--- SOURCE EXCERPT ---

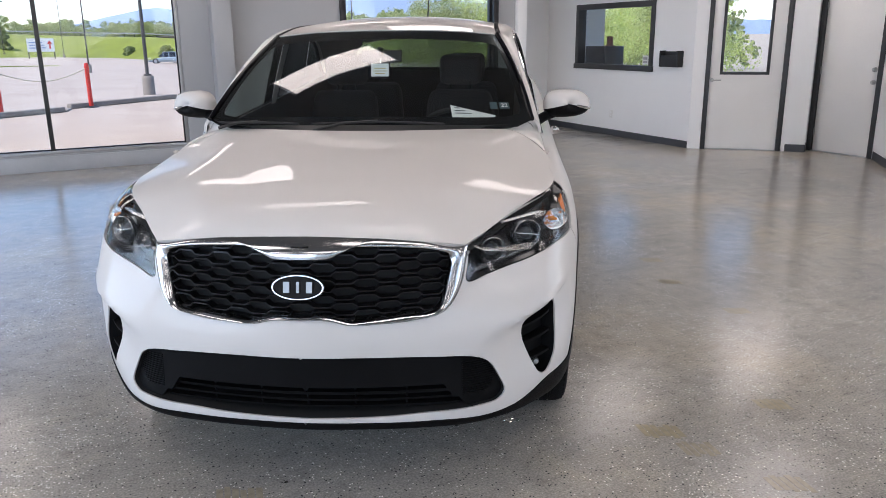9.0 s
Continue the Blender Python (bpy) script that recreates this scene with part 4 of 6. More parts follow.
# ---- the car's body form: X ahead of the front axle, Y to its left, Z up ----
def spline(xs, ys):
    """A smooth curve through points (cubic Hermite, slopes from neighbours)."""
    xs, ys = np.asarray(xs, float), np.asarray(ys, float)
    h, d = np.diff(xs), np.diff(ys) / np.diff(xs)
    m = np.empty_like(ys)
    m[0], m[-1] = d[0], d[-1]
    m[1:-1] = (d[:-1] * h[1:] + d[1:] * h[:-1]) / (h[1:] + h[:-1])

    def f(x):
        x = np.asarray(x, float)
        i = np.clip(np.searchsorted(xs, x) - 1, 0, len(h) - 1)
        t = np.clip((x - xs[i]) / h[i], -0.5, 1.5)
        return ((1 + 2 * t) * (1 - t) ** 2 * ys[i] + t * (1 - t) ** 2 * h[i] * m[i]
                + t * t * (3 - 2 * t) * ys[i + 1] + t * t * (t - 1) * h[i] * m[i + 1])
    return f


PLAN = [(0.958, 0.0), (0.946, 0.2), (0.915, 0.4), (0.868, 0.56), (0.79, 0.70), (0.66, 0.825), (0.50, 0.897), (0.30, 0.935), (0.0, 0.945), (-0.5, 0.935),
        (-1.2, 0.932), (-2.0, 0.932), (-2.78, 0.942), (-3.2, 0.912), (-3.55, 0.82), (-3.75, 0.6), (-3.83, 0.3), (-3.85, 0.0)]


def plan_curve():
    pts = np.array([(x, -y) for x, y in PLAN[2:0:-1]] + PLAN + [(x, -y) for x, y in PLAN[-2:-4:-1]])
    c = np.r_[0, np.cumsum(np.hypot(*np.diff(pts, axis=0).T))]
    c -= c[2]
    fx, fy = spline(c, pts[:, 0]), spline(c, pts[:, 1])
    u = np.linspace(c[0], c[-1], 4000)
    x, y = fx(u), fy(u)
    s = np.r_[0, np.cumsum(np.hypot(np.diff(x), np.diff(y)))]
    s -= np.interp(0, u, s)
    end = np.interp(c[len(PLAN) + 1], u, s)
    return s, x, y, end


PS, PX, PY, S_END = plan_curve()


def s_at_x(x):
    """The place along the plan curve at that X, on the left side."""
    k = (PS > 0.0) & (PS < S_END)
    return np.interp(-np.asarray(x, float), -PX[k], PS[k])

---

EXERCISE OBJECTIVE: Copy out every line from the material above in which the word "that" appears.

WORKED ANSWER:
Continue the Blender Python (bpy) script that recreates this scene with part 4 of 6. More parts follow.
    """The place along the plan curve at that X, on the left side."""